A: What is your opinion of the graphic novel scene in India?
O: When I first started out there was no such thing as graphic novels. I had to convince people to look at my work.
A: But now?
O: Things have changed a lot. There’s so much of publishing and new work coming up, some of which is exciting, some of which is mediocre. It isn’t that highly developed, but it’s moving that way.
A: So what steps can be taken to ensure that the public takes an interest in graphic novels by Indian artists?
O:I think more high quality work needs to come out,for the public to take a sufficient interest. There is some good work, but it’s also so scattered.
A: Do you think young artists interested in the medium, should receive proper training?
O: Yes, it would help if there was a good institute with good faculty and good course designs.
A: How have the places you travelled influenced your work?
O: My work has always been about my own life and experiences and what I see around me. I have a great interest in researching about the reality around me, be it the Narmada Valley or Mapusa Market. I love for my work to be seen by international audiences but I don’t aim for international audiences. My work remains around India and my life in a part of it. I’m not a patriotic or India-centric fellow. It’s just that this is my reality and this is what interests me. Travelling and having my work seen in other countries, has helped me in turn to see my work from other, newer perspectives
A: I read online you have a shop called the “People Tree”. Could you talk about that?
O: It’s something that my wife runs. She’s the main force behind it. We were students together at NID and we started it in1990 as an independent initiative. As designers we often design things for clients, but we also wanted to create arts and crafts that set its own agenda instead of simply responding to a client’s specifications.
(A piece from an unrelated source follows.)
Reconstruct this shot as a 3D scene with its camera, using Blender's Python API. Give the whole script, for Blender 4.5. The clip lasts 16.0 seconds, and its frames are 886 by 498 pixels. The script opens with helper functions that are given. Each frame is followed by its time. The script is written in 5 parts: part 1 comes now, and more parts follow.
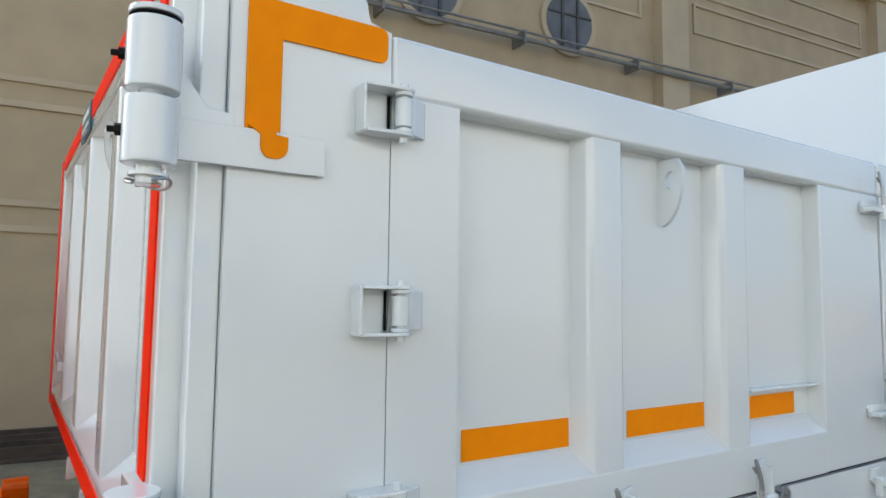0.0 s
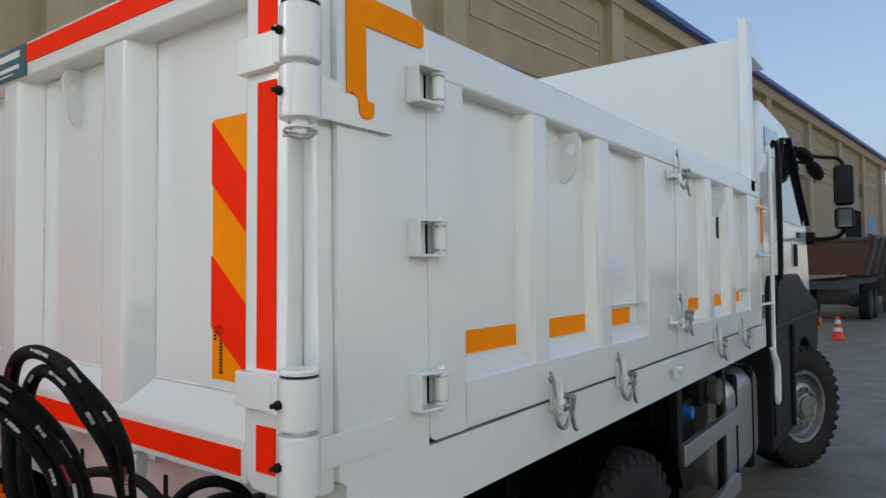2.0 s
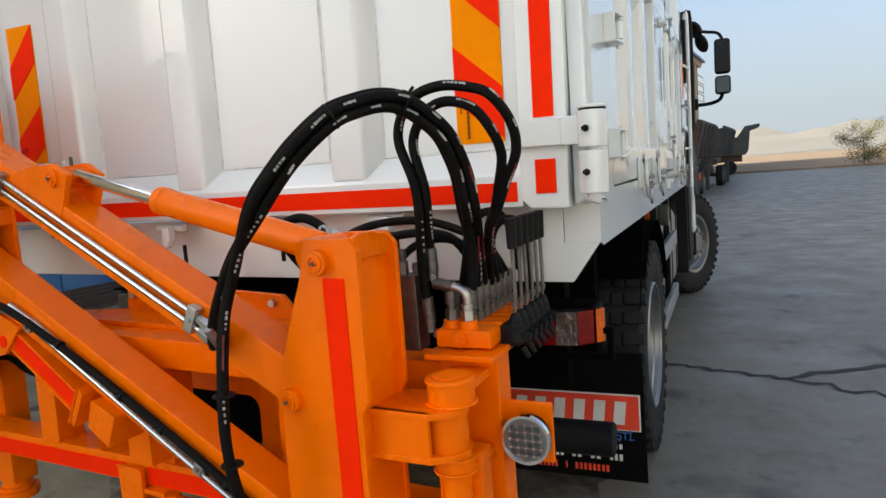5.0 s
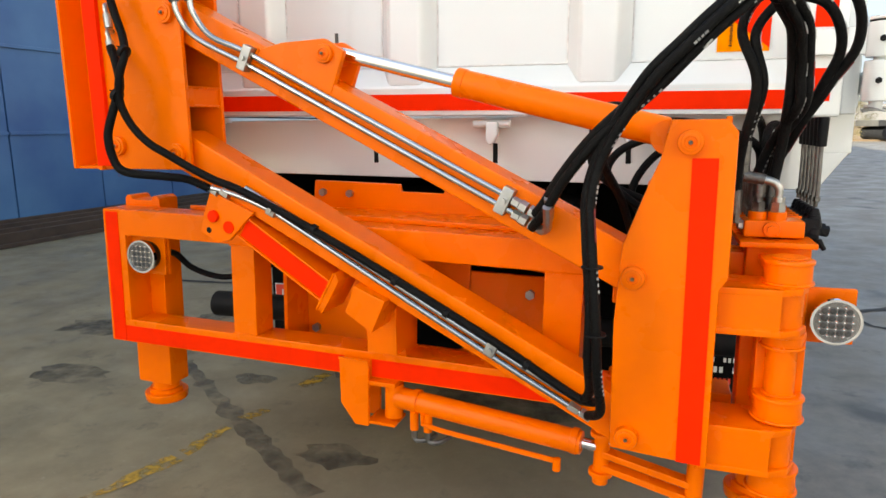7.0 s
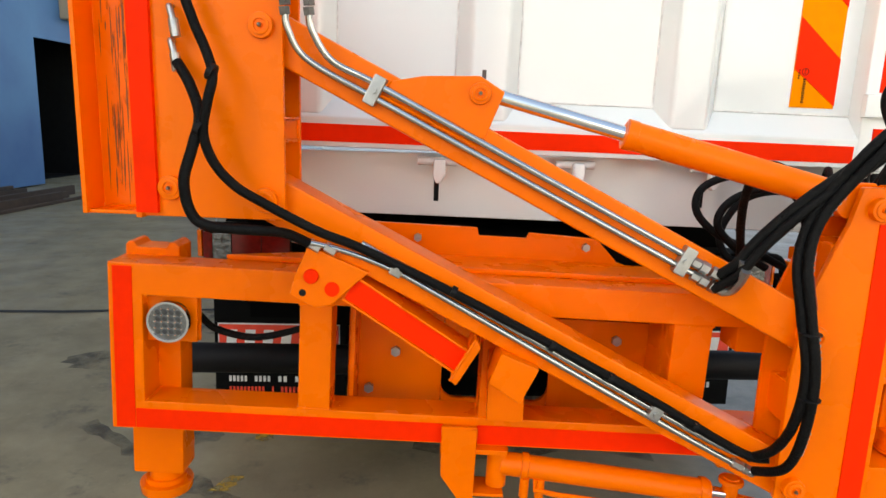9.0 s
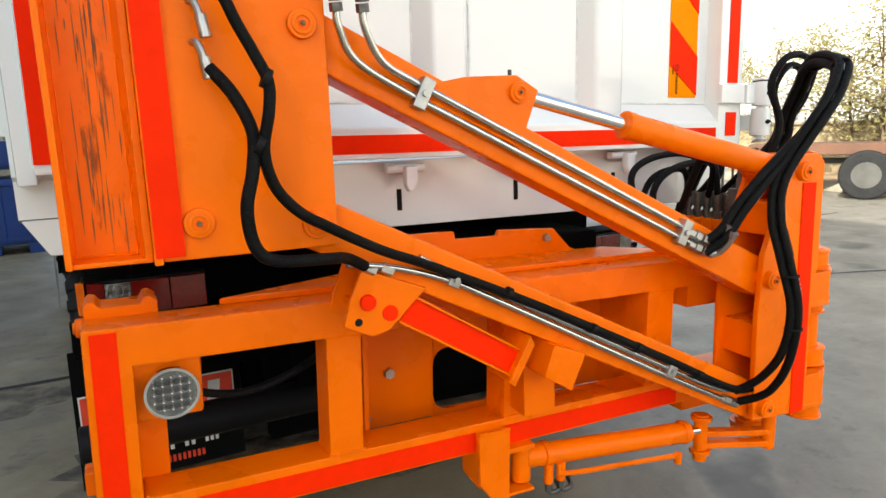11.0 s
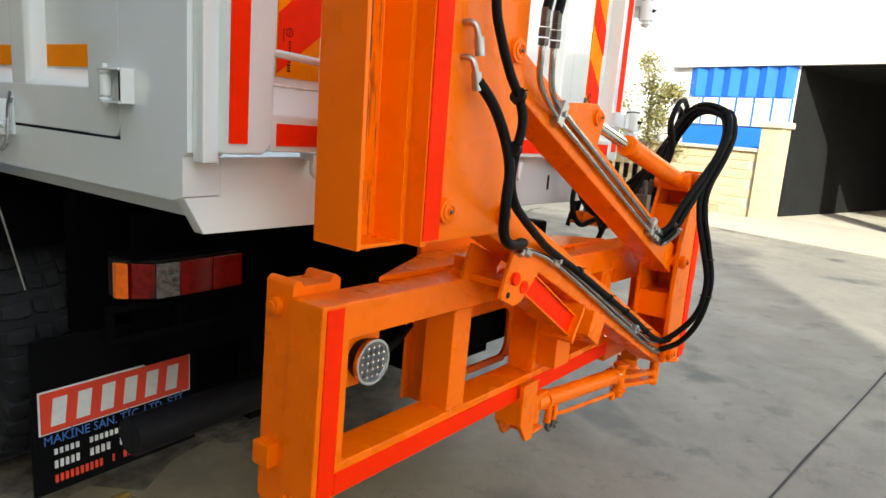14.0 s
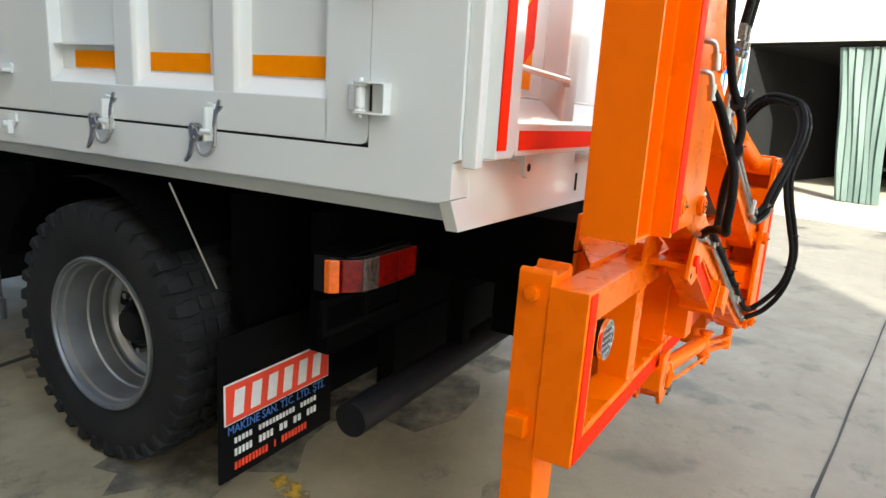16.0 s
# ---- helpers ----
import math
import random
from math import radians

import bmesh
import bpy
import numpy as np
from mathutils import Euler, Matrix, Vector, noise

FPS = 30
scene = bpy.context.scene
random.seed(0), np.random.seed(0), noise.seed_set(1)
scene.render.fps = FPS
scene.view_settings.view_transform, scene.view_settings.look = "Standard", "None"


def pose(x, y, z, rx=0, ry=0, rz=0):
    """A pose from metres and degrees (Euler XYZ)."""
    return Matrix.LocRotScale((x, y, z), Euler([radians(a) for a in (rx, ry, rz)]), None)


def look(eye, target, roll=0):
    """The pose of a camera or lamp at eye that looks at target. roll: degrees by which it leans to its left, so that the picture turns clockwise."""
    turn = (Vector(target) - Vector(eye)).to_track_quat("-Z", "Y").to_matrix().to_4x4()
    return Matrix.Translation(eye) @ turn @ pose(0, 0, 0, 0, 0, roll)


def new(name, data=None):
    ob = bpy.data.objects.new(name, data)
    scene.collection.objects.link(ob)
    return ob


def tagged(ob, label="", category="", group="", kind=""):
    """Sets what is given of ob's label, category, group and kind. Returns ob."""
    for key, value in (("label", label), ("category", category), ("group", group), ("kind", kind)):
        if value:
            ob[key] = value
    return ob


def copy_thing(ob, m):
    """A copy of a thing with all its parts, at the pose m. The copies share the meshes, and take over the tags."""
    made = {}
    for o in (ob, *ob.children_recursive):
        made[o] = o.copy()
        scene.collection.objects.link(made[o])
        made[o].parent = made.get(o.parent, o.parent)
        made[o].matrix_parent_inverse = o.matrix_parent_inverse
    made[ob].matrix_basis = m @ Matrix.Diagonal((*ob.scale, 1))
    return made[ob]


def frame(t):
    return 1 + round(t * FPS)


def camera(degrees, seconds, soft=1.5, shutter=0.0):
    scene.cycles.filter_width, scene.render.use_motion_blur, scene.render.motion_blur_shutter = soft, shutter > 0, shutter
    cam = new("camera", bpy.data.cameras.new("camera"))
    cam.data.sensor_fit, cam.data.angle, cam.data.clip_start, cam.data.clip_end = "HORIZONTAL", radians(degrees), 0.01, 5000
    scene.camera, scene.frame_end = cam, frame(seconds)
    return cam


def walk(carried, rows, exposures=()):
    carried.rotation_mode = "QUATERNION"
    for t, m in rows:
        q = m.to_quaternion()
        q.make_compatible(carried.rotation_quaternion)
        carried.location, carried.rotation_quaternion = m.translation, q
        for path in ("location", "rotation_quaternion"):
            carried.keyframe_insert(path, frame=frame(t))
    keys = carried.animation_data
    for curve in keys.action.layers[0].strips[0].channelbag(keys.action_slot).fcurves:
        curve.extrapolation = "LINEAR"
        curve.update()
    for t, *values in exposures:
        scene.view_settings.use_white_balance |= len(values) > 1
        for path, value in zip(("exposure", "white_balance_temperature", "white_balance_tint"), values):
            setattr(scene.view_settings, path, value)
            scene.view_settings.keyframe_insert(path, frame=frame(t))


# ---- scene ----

It’s been over 25 years and now in Delhi, it’s almost like an iconic space.
A: What is your message for aspiring young artists?
O:My message is well…what my teacher told me years before “Have faith. Go for it. As long as you are passionate about art, nothing can come your way.” You shouldn’t worry about your bread and butter. It’ll come, but yiur main concern is to be an artist, regardless of how much money you make. Of course I had to struggle in my early years and do odd jobs to make ends meet. Yes there will be challenges and setbacks, and you have to be prepared to make certain sacrifices. For me it was a personal decision. I was happy doing my art, and the fact that my friends who went on to become doctors are making more money doesn’t bother me.
A: What sort of a legacy would you like to leave behind?
O:(laughs)I don’t know. I’m not interested in my legacy. I’m happy that my work is known and seen and loved and enjoyed. I’m happy that River Of Stories helped to create the a graphic novel culture in India, indirectly or directly. I’m not consciously building a legacy. It’s for others to decide after I’m dead or retired or whatever. Right now, I’m happy with the path I chose to follow.
This interview was taken early 2015.